Internationaler Großeinsatz zur Bekämpfung von Cybercrime – über 1.000 Beamtinnen und Beamte im Einsatz

GÖTTINGEN. Am Dienstag, den 20. August 2019 haben die Zentralstelle Internet- und Computerkriminalität (Cybercrime) der Staatsanwaltschaft Göttingen und die Zentrale Kriminalinspektion der Polizeidirektion Göttingen in neun Bundesländern sowie in Litauen und Kroatien umfangreiche strafprozessuale Maßnahmen durchgeführt. Hintergrund ist ein Ermittlungsverfahren, das seit September 2018 gemeinsam mit dem Landeskriminalamt Niedersachsen im Zusammenhang mit der Internetplattform „xplosives.net“ geführt wird. An den Maßnahmen waren über 1.000 Polizeikräfte verschiedener Sicherheitsbehörden beteiligt. Den Sicherheitsbehörden ist es dabei gelungen, die Domain des Boards zu beschlagnahmen und so den künftigen Zugriff auf die Website zu unterbinden.
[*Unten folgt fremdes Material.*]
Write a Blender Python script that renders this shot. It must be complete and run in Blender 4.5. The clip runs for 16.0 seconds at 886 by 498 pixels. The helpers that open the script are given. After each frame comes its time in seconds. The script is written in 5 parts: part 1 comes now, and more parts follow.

Der niedersächsische Minister für Inneres und Sport, Boris Pistorius, sagte nach dem erfolgreichen Abschluss der Maßnahmen: „Ich bedanke mich bei allen eingesetzten Kräften für diese breit angelegte und vor allem sehr erfolgreiche Aktion. Illegale virtuelle Marktplätze, seien sie für Waffen, Drogen oder Sprengstoffe – wie die Plattform, gegen die sich der heutige Einsatz gerichtet hat -, sind im wahrsten Sinne des Wortes brandgefährlich. Wir haben diese Szene mit unseren Spezialisten im Verbund der Länder und auch international im Blick und ergreifen die nötigen Maßnahmen, das hat der heutige Tag erneut gezeigt. Internet und Darknet sind keine rechtsfreien Räume! Die Polizei ist bereits jetzt für den Kampf gegen Cyberkriminalität gut aufgestellt. Wir haben in der Polizei in den vergangenen drei Jahren mehr als 150 zusätzliche Stellen in den Bereichen IT-Forensik, Datenanalyse und verwandten Bereichen besetzt. Wir brauchen diese Experten, um Täter, die mit immenser krimineller Energie und auf hohem technischen Level ihre illegalen Plattformen betreiben, fassen zu können.“

„Die Einrichtung der drei niedersächsischen Zentralstellen zur Cybercrime-Bekämpfung bei den Staatsanwaltschaften in Verden, Osnabrück und Göttingen hat sich national und international bewährt“, erklärte die niedersächsische Justizministerin Barbara Havliza. „Rechtlich und technisch komplexe Sachverhalte führen zu umfangreichen Ermittlungsverfahren, welche nur durch die Bündelung hochqualifizierter Staatsanwältinnen und Staatsanwälte sowie den Einsatz modernster Technik bewältigt werden können. Vorbildlich hat die Staatsanwaltschaft Göttingen als Herrin dieses Ermittlungsverfahrens heute unterstrichen, dass sie diesen Anforderungen in jeder Hinsicht mehr als nur gerecht wird“, so Havliza weiter.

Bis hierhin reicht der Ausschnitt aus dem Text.